* _What is being asked_
Exactly as written, quote every line that follows, skipping the images.

* _Supplied information_
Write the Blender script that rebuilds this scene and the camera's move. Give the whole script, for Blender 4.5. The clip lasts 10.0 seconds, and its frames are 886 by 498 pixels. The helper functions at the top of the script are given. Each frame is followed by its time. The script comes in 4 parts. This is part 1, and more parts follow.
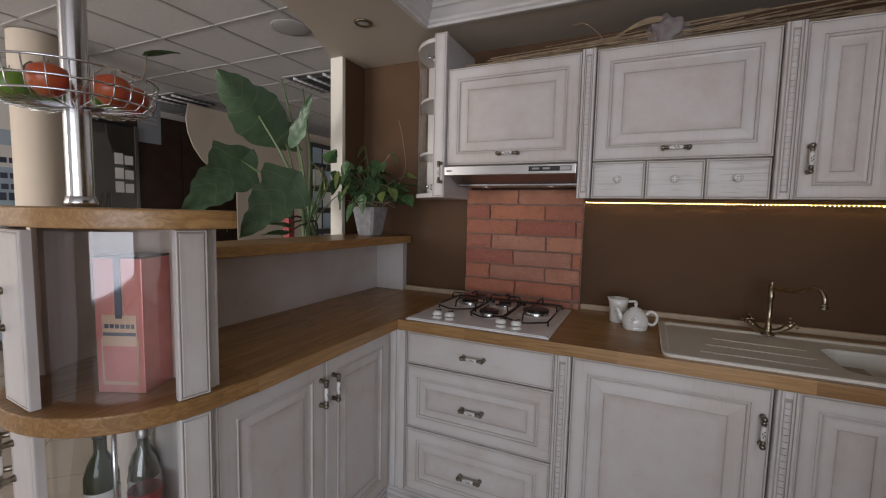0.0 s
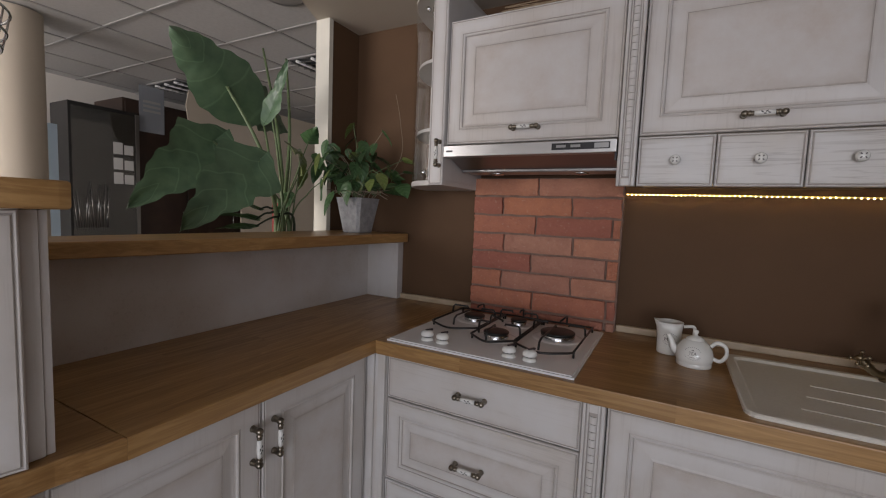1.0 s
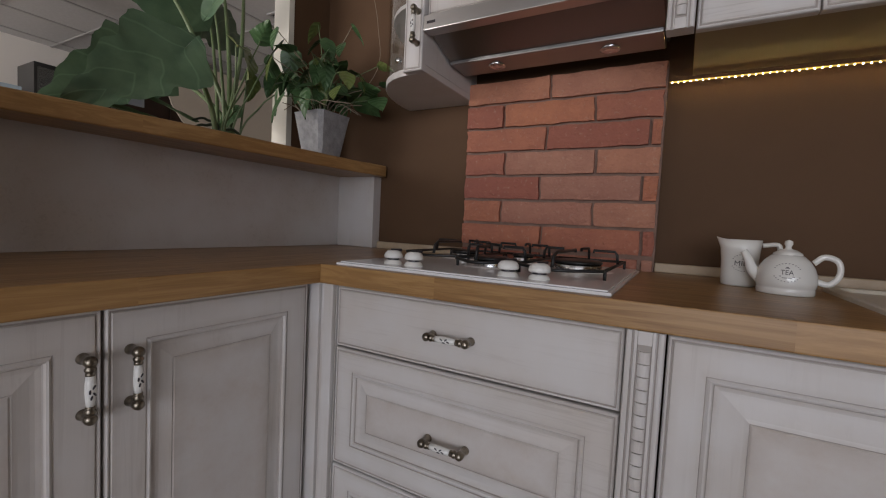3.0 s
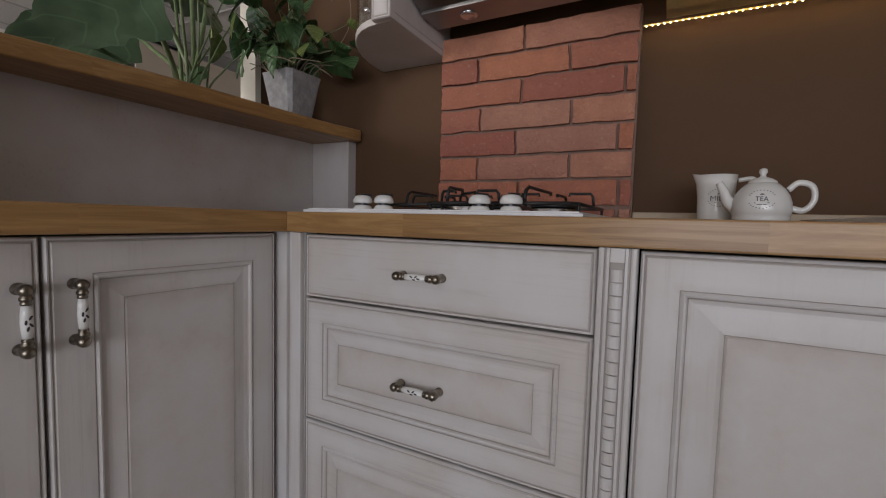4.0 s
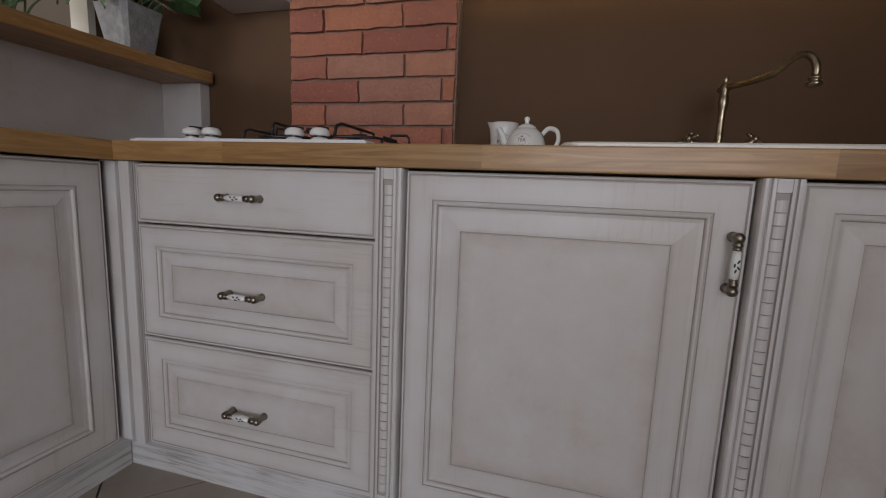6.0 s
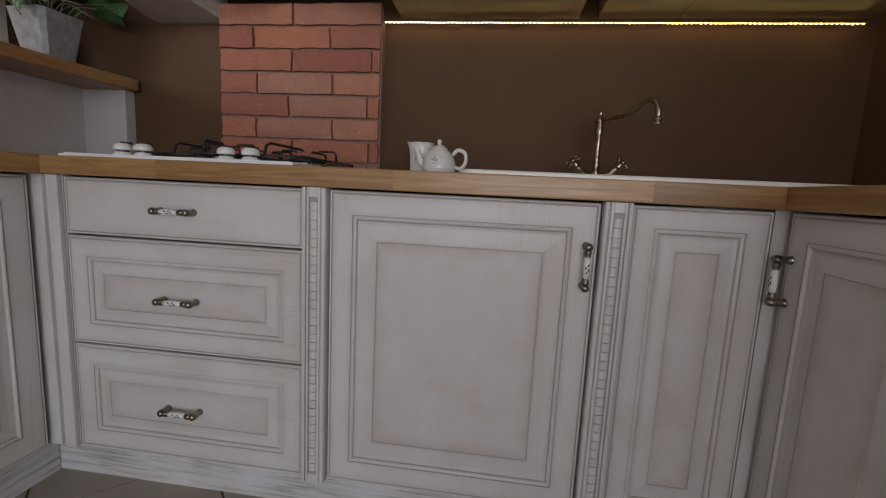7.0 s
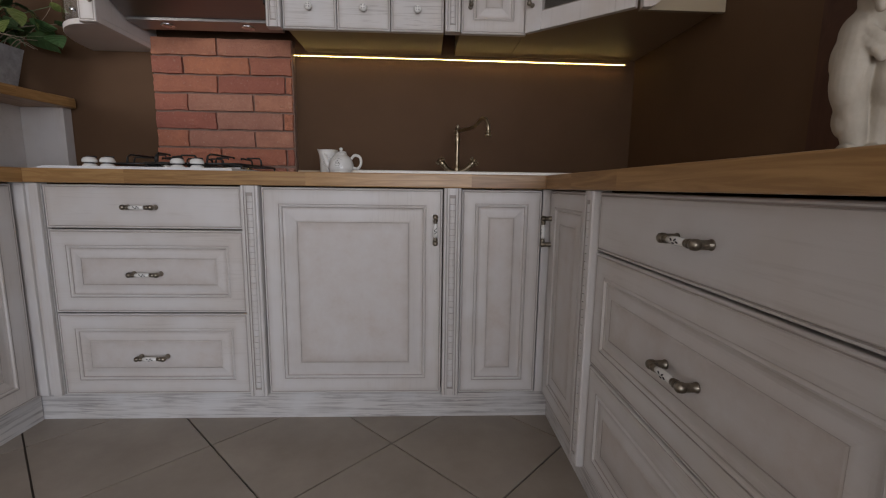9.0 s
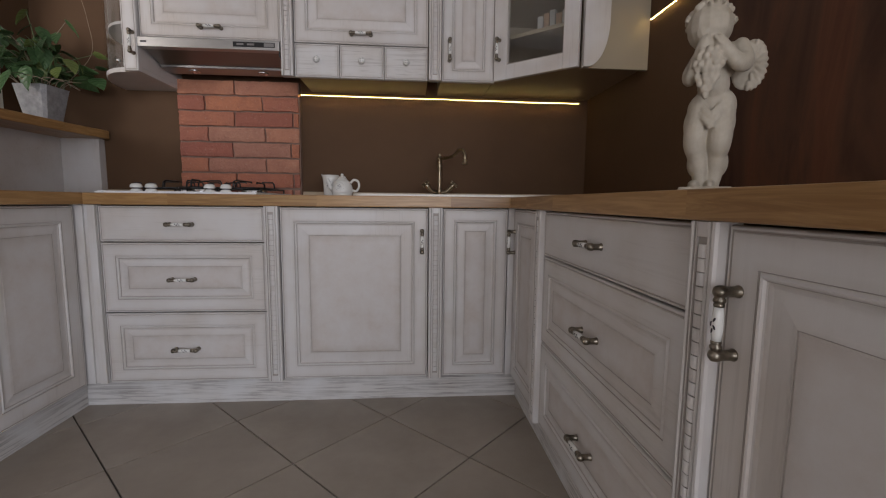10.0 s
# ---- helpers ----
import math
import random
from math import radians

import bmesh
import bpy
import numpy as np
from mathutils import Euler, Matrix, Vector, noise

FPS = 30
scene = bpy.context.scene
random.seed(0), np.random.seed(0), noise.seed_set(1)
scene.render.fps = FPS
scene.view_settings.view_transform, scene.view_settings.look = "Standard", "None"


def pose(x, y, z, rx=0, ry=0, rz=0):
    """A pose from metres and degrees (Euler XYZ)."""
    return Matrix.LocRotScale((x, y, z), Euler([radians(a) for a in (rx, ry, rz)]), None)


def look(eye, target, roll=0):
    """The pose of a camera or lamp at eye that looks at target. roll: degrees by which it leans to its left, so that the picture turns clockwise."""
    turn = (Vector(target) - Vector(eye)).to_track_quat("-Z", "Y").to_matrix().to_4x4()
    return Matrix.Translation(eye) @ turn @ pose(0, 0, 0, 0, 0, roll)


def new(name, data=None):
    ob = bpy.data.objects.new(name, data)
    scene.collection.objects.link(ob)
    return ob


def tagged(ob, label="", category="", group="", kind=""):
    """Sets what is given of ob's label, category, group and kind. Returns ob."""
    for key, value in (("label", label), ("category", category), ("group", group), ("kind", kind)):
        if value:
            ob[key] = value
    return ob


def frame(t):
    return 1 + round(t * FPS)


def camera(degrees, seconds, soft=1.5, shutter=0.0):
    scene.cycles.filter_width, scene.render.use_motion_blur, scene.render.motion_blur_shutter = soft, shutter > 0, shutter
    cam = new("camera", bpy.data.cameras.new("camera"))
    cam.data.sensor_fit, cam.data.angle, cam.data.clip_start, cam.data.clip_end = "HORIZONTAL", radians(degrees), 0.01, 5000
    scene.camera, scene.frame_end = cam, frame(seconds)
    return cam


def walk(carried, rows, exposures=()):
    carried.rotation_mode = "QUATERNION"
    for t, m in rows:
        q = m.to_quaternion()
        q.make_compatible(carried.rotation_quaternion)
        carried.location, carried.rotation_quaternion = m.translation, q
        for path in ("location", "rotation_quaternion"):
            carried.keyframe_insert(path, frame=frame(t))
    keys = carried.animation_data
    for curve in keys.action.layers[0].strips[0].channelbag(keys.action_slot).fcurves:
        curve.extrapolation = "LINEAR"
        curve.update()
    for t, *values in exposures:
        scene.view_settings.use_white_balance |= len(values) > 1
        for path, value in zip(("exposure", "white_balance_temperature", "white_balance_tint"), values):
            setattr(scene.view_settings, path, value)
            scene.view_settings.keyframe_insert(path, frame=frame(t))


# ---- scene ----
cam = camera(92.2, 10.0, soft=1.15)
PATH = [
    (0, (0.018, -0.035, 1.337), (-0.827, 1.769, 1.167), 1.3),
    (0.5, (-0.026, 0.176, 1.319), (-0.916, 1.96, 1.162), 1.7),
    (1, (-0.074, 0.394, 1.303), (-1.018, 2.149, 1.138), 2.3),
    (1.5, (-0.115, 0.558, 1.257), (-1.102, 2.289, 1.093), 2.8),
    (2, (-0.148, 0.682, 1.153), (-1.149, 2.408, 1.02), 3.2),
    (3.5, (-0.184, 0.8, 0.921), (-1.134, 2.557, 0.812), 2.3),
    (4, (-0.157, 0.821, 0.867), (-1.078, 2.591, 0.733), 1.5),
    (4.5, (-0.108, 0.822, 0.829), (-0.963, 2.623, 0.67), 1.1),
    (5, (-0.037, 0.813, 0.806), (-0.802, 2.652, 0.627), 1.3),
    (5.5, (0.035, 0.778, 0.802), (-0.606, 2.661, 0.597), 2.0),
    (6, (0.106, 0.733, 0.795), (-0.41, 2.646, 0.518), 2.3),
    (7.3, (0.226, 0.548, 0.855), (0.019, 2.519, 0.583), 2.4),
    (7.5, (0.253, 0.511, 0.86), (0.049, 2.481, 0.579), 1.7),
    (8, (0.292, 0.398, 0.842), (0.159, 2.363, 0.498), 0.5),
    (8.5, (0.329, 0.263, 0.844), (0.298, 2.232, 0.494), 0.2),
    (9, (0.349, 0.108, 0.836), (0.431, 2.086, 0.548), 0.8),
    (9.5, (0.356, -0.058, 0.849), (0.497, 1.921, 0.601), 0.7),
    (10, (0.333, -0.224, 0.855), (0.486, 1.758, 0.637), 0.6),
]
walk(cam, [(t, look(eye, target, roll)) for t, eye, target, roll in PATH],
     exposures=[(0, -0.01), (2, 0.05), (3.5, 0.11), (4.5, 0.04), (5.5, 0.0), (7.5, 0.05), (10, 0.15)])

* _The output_
Write the Blender script that rebuilds this scene and the camera's move. Give the whole script, for Blender 4.5. The clip lasts 10.0 seconds, and its frames are 886 by 498 pixels. The helper functions at the top of the script are given. Each frame is followed by its time. The script comes in 4 parts. This is part 1, and more parts follow.
0.0 s
1.0 s
3.0 s
4.0 s
6.0 s
7.0 s
9.0 s
10.0 s
# ---- helpers ----
import math
import random
from math import radians

import bmesh
import bpy
import numpy as np
from mathutils import Euler, Matrix, Vector, noise

FPS = 30
scene = bpy.context.scene
random.seed(0), np.random.seed(0), noise.seed_set(1)
scene.render.fps = FPS
scene.view_settings.view_transform, scene.view_settings.look = "Standard", "None"


def pose(x, y, z, rx=0, ry=0, rz=0):
    """A pose from metres and degrees (Euler XYZ)."""
    return Matrix.LocRotScale((x, y, z), Euler([radians(a) for a in (rx, ry, rz)]), None)


def look(eye, target, roll=0):
    """The pose of a camera or lamp at eye that looks at target. roll: degrees by which it leans to its left, so that the picture turns clockwise."""
    turn = (Vector(target) - Vector(eye)).to_track_quat("-Z", "Y").to_matrix().to_4x4()
    return Matrix.Translation(eye) @ turn @ pose(0, 0, 0, 0, 0, roll)


def new(name, data=None):
    ob = bpy.data.objects.new(name, data)
    scene.collection.objects.link(ob)
    return ob


def tagged(ob, label="", category="", group="", kind=""):
    """Sets what is given of ob's label, category, group and kind. Returns ob."""
    for key, value in (("label", label), ("category", category), ("group", group), ("kind", kind)):
        if value:
            ob[key] = value
    return ob


def frame(t):
    return 1 + round(t * FPS)


def camera(degrees, seconds, soft=1.5, shutter=0.0):
    scene.cycles.filter_width, scene.render.use_motion_blur, scene.render.motion_blur_shutter = soft, shutter > 0, shutter
    cam = new("camera", bpy.data.cameras.new("camera"))
    cam.data.sensor_fit, cam.data.angle, cam.data.clip_start, cam.data.clip_end = "HORIZONTAL", radians(degrees), 0.01, 5000
    scene.camera, scene.frame_end = cam, frame(seconds)
    return cam


def walk(carried, rows, exposures=()):
    carried.rotation_mode = "QUATERNION"
    for t, m in rows:
        q = m.to_quaternion()
        q.make_compatible(carried.rotation_quaternion)
        carried.location, carried.rotation_quaternion = m.translation, q
        for path in ("location", "rotation_quaternion"):
            carried.keyframe_insert(path, frame=frame(t))
    keys = carried.animation_data
    for curve in keys.action.layers[0].strips[0].channelbag(keys.action_slot).fcurves:
        curve.extrapolation = "LINEAR"
        curve.update()
    for t, *values in exposures:
        scene.view_settings.use_white_balance |= len(values) > 1
        for path, value in zip(("exposure", "white_balance_temperature", "white_balance_tint"), values):
            setattr(scene.view_settings, path, value)
            scene.view_settings.keyframe_insert(path, frame=frame(t))


# ---- scene ----
cam = camera(92.2, 10.0, soft=1.15)
PATH = [
    (0, (0.018, -0.035, 1.337), (-0.827, 1.769, 1.167), 1.3),
    (0.5, (-0.026, 0.176, 1.319), (-0.916, 1.96, 1.162), 1.7),
    (1, (-0.074, 0.394, 1.303), (-1.018, 2.149, 1.138), 2.3),
    (1.5, (-0.115, 0.558, 1.257), (-1.102, 2.289, 1.093), 2.8),
    (2, (-0.148, 0.682, 1.153), (-1.149, 2.408, 1.02), 3.2),
    (3.5, (-0.184, 0.8, 0.921), (-1.134, 2.557, 0.812), 2.3),
    (4, (-0.157, 0.821, 0.867), (-1.078, 2.591, 0.733), 1.5),
    (4.5, (-0.108, 0.822, 0.829), (-0.963, 2.623, 0.67), 1.1),
    (5, (-0.037, 0.813, 0.806), (-0.802, 2.652, 0.627), 1.3),
    (5.5, (0.035, 0.778, 0.802), (-0.606, 2.661, 0.597), 2.0),
    (6, (0.106, 0.733, 0.795), (-0.41, 2.646, 0.518), 2.3),
    (7.3, (0.226, 0.548, 0.855), (0.019, 2.519, 0.583), 2.4),
    (7.5, (0.253, 0.511, 0.86), (0.049, 2.481, 0.579), 1.7),
    (8, (0.292, 0.398, 0.842), (0.159, 2.363, 0.498), 0.5),
    (8.5, (0.329, 0.263, 0.844), (0.298, 2.232, 0.494), 0.2),
    (9, (0.349, 0.108, 0.836), (0.431, 2.086, 0.548), 0.8),
    (9.5, (0.356, -0.058, 0.849), (0.497, 1.921, 0.601), 0.7),
    (10, (0.333, -0.224, 0.855), (0.486, 1.758, 0.637), 0.6),
]
walk(cam, [(t, look(eye, target, roll)) for t, eye, target, roll in PATH],
     exposures=[(0, -0.01), (2, 0.05), (3.5, 0.11), (4.5, 0.04), (5.5, 0.0), (7.5, 0.05), (10, 0.15)])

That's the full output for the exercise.